►

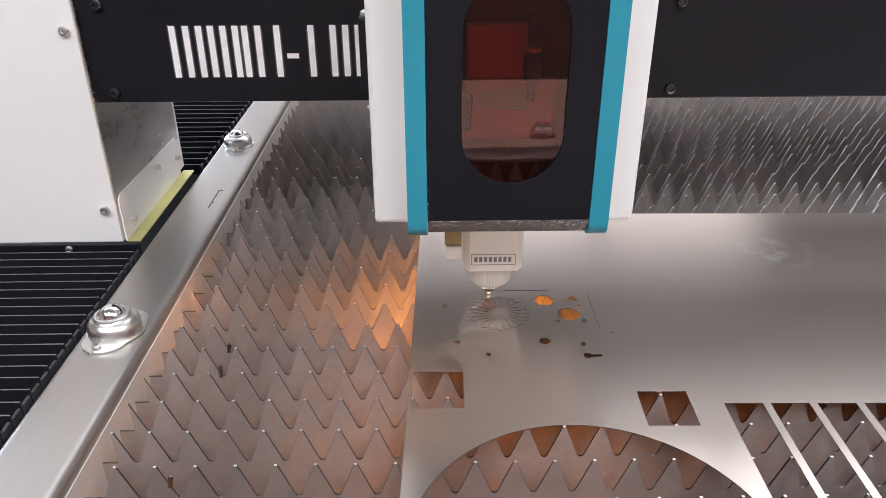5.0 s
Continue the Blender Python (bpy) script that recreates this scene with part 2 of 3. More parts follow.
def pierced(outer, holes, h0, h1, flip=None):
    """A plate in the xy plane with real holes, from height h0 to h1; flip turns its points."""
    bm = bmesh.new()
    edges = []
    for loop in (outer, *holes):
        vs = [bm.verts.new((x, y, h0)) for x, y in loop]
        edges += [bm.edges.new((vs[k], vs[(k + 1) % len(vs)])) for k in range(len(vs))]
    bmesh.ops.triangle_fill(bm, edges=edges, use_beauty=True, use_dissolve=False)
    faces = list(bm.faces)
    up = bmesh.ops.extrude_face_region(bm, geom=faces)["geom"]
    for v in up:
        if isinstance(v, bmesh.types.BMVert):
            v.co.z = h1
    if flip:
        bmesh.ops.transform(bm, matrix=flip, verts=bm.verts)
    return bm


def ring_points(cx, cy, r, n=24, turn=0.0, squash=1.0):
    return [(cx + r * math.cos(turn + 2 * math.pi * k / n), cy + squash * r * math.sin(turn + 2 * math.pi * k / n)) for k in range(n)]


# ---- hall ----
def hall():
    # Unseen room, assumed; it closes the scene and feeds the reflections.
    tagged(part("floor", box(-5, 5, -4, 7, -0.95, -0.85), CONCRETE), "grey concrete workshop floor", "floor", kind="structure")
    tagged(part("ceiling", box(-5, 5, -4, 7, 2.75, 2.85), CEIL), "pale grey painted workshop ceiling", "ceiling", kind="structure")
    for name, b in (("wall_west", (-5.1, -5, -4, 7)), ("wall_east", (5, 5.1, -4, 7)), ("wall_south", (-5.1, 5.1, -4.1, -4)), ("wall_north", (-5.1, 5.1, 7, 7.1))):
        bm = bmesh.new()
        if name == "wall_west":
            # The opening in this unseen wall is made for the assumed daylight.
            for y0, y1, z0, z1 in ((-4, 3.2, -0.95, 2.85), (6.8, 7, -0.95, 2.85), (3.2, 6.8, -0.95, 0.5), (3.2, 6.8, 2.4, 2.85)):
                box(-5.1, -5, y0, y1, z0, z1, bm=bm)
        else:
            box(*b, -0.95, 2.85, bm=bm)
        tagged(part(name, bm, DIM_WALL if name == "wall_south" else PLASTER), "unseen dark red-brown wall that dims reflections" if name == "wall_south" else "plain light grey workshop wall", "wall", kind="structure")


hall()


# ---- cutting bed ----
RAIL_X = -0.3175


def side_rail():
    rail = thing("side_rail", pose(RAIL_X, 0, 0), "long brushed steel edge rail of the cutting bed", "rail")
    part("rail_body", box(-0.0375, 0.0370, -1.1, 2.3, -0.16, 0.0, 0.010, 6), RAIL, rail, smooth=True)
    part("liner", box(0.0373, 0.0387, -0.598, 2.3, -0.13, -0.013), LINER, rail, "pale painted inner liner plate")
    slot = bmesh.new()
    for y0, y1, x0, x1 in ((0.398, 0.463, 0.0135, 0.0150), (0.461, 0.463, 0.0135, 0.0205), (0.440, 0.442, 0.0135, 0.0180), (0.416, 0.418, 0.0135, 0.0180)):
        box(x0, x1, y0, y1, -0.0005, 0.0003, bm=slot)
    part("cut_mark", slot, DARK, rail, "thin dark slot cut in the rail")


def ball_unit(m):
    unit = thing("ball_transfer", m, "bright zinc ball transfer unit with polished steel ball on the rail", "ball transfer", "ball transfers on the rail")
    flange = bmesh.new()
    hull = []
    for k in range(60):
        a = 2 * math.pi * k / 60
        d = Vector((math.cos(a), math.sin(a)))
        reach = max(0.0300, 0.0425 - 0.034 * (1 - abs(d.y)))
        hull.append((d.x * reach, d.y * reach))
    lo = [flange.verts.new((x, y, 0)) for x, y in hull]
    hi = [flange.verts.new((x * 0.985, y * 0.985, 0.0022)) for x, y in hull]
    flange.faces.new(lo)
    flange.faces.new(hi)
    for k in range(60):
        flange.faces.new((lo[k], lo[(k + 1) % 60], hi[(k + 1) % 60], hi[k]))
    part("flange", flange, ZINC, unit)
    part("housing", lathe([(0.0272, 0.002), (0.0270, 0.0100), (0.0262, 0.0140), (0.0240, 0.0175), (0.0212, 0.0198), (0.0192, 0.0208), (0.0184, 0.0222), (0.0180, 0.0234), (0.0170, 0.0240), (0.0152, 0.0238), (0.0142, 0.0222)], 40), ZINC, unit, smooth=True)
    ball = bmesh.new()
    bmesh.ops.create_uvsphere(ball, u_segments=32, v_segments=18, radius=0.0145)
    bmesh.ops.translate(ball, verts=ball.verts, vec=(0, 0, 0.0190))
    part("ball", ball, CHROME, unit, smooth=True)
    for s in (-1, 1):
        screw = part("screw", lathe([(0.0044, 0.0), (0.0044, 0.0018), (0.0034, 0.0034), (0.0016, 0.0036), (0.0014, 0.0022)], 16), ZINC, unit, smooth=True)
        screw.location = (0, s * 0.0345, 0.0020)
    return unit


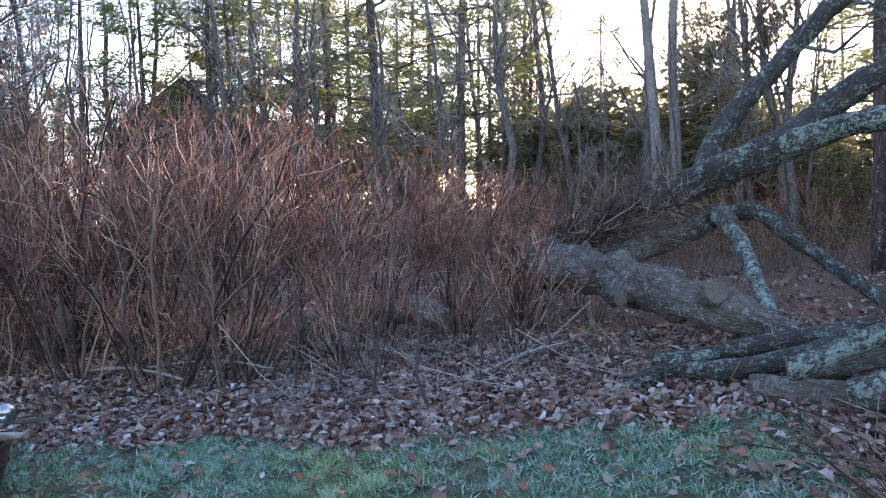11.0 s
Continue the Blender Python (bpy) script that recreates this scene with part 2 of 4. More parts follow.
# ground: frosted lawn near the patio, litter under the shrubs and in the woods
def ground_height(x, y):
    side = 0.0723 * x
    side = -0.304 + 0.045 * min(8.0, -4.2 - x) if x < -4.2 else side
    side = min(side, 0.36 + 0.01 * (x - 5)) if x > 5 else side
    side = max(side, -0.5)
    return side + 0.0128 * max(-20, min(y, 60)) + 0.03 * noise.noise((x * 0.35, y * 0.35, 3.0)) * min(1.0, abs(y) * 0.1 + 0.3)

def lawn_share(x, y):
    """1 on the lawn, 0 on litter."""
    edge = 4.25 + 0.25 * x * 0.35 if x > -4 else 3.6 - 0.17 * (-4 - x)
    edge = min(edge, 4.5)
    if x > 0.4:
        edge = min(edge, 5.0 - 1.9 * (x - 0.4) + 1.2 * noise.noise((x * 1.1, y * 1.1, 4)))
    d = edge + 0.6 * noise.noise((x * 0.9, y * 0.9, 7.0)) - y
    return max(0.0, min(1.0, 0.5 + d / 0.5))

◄

Repeat all of the data above word for word, minus the pictures.

5.0 s
Continue the Blender Python (bpy) script that recreates this scene with part 2 of 3. More parts follow.
def pierced(outer, holes, h0, h1, flip=None):
    """A plate in the xy plane with real holes, from height h0 to h1; flip turns its points."""
    bm = bmesh.new()
    edges = []
    for loop in (outer, *holes):
        vs = [bm.verts.new((x, y, h0)) for x, y in loop]
        edges += [bm.edges.new((vs[k], vs[(k + 1) % len(vs)])) for k in range(len(vs))]
    bmesh.ops.triangle_fill(bm, edges=edges, use_beauty=True, use_dissolve=False)
    faces = list(bm.faces)
    up = bmesh.ops.extrude_face_region(bm, geom=faces)["geom"]
    for v in up:
        if isinstance(v, bmesh.types.BMVert):
            v.co.z = h1
    if flip:
        bmesh.ops.transform(bm, matrix=flip, verts=bm.verts)
    return bm


def ring_points(cx, cy, r, n=24, turn=0.0, squash=1.0):
    return [(cx + r * math.cos(turn + 2 * math.pi * k / n), cy + squash * r * math.sin(turn + 2 * math.pi * k / n)) for k in range(n)]


# ---- hall ----
def hall():
    # Unseen room, assumed; it closes the scene and feeds the reflections.
    tagged(part("floor", box(-5, 5, -4, 7, -0.95, -0.85), CONCRETE), "grey concrete workshop floor", "floor", kind="structure")
    tagged(part("ceiling", box(-5, 5, -4, 7, 2.75, 2.85), CEIL), "pale grey painted workshop ceiling", "ceiling", kind="structure")
    for name, b in (("wall_west", (-5.1, -5, -4, 7)), ("wall_east", (5, 5.1, -4, 7)), ("wall_south", (-5.1, 5.1, -4.1, -4)), ("wall_north", (-5.1, 5.1, 7, 7.1))):
        bm = bmesh.new()
        if name == "wall_west":
            # The opening in this unseen wall is made for the assumed daylight.
            for y0, y1, z0, z1 in ((-4, 3.2, -0.95, 2.85), (6.8, 7, -0.95, 2.85), (3.2, 6.8, -0.95, 0.5), (3.2, 6.8, 2.4, 2.85)):
                box(-5.1, -5, y0, y1, z0, z1, bm=bm)
        else:
            box(*b, -0.95, 2.85, bm=bm)
        tagged(part(name, bm, DIM_WALL if name == "wall_south" else PLASTER), "unseen dark red-brown wall that dims reflections" if name == "wall_south" else "plain light grey workshop wall", "wall", kind="structure")


hall()


# ---- cutting bed ----
RAIL_X = -0.3175


def side_rail():
    rail = thing("side_rail", pose(RAIL_X, 0, 0), "long brushed steel edge rail of the cutting bed", "rail")
    part("rail_body", box(-0.0375, 0.0370, -1.1, 2.3, -0.16, 0.0, 0.010, 6), RAIL, rail, smooth=True)
    part("liner", box(0.0373, 0.0387, -0.598, 2.3, -0.13, -0.013), LINER, rail, "pale painted inner liner plate")
    slot = bmesh.new()
    for y0, y1, x0, x1 in ((0.398, 0.463, 0.0135, 0.0150), (0.461, 0.463, 0.0135, 0.0205), (0.440, 0.442, 0.0135, 0.0180), (0.416, 0.418, 0.0135, 0.0180)):
        box(x0, x1, y0, y1, -0.0005, 0.0003, bm=slot)
    part("cut_mark", slot, DARK, rail, "thin dark slot cut in the rail")


def ball_unit(m):
    unit = thing("ball_transfer", m, "bright zinc ball transfer unit with polished steel ball on the rail", "ball transfer", "ball transfers on the rail")
    flange = bmesh.new()
    hull = []
    for k in range(60):
        a = 2 * math.pi * k / 60
        d = Vector((math.cos(a), math.sin(a)))
        reach = max(0.0300, 0.0425 - 0.034 * (1 - abs(d.y)))
        hull.append((d.x * reach, d.y * reach))
    lo = [flange.verts.new((x, y, 0)) for x, y in hull]
    hi = [flange.verts.new((x * 0.985, y * 0.985, 0.0022)) for x, y in hull]
    flange.faces.new(lo)
    flange.faces.new(hi)
    for k in range(60):
        flange.faces.new((lo[k], lo[(k + 1) % 60], hi[(k + 1) % 60], hi[k]))
    part("flange", flange, ZINC, unit)
    part("housing", lathe([(0.0272, 0.002), (0.0270, 0.0100), (0.0262, 0.0140), (0.0240, 0.0175), (0.0212, 0.0198), (0.0192, 0.0208), (0.0184, 0.0222), (0.0180, 0.0234), (0.0170, 0.0240), (0.0152, 0.0238), (0.0142, 0.0222)], 40), ZINC, unit, smooth=True)
    ball = bmesh.new()
    bmesh.ops.create_uvsphere(ball, u_segments=32, v_segments=18, radius=0.0145)
    bmesh.ops.translate(ball, verts=ball.verts, vec=(0, 0, 0.0190))
    part("ball", ball, CHROME, unit, smooth=True)
    for s in (-1, 1):
        screw = part("screw", lathe([(0.0044, 0.0), (0.0044, 0.0018), (0.0034, 0.0034), (0.0016, 0.0036), (0.0014, 0.0022)], 16), ZINC, unit, smooth=True)
        screw.location = (0, s * 0.0345, 0.0020)
    return unit


11.0 s
Continue the Blender Python (bpy) script that recreates this scene with part 2 of 4. More parts follow.
# ground: frosted lawn near the patio, litter under the shrubs and in the woods
def ground_height(x, y):
    side = 0.0723 * x
    side = -0.304 + 0.045 * min(8.0, -4.2 - x) if x < -4.2 else side
    side = min(side, 0.36 + 0.01 * (x - 5)) if x > 5 else side
    side = max(side, -0.5)
    return side + 0.0128 * max(-20, min(y, 60)) + 0.03 * noise.noise((x * 0.35, y * 0.35, 3.0)) * min(1.0, abs(y) * 0.1 + 0.3)

def lawn_share(x, y):
    """1 on the lawn, 0 on litter."""
    edge = 4.25 + 0.25 * x * 0.35 if x > -4 else 3.6 - 0.17 * (-4 - x)
    edge = min(edge, 4.5)
    if x > 0.4:
        edge = min(edge, 5.0 - 1.9 * (x - 0.4) + 1.2 * noise.noise((x * 1.1, y * 1.1, 4)))
    d = edge + 0.6 * noise.noise((x * 0.9, y * 0.9, 7.0)) - y
    return max(0.0, min(1.0, 0.5 + d / 0.5))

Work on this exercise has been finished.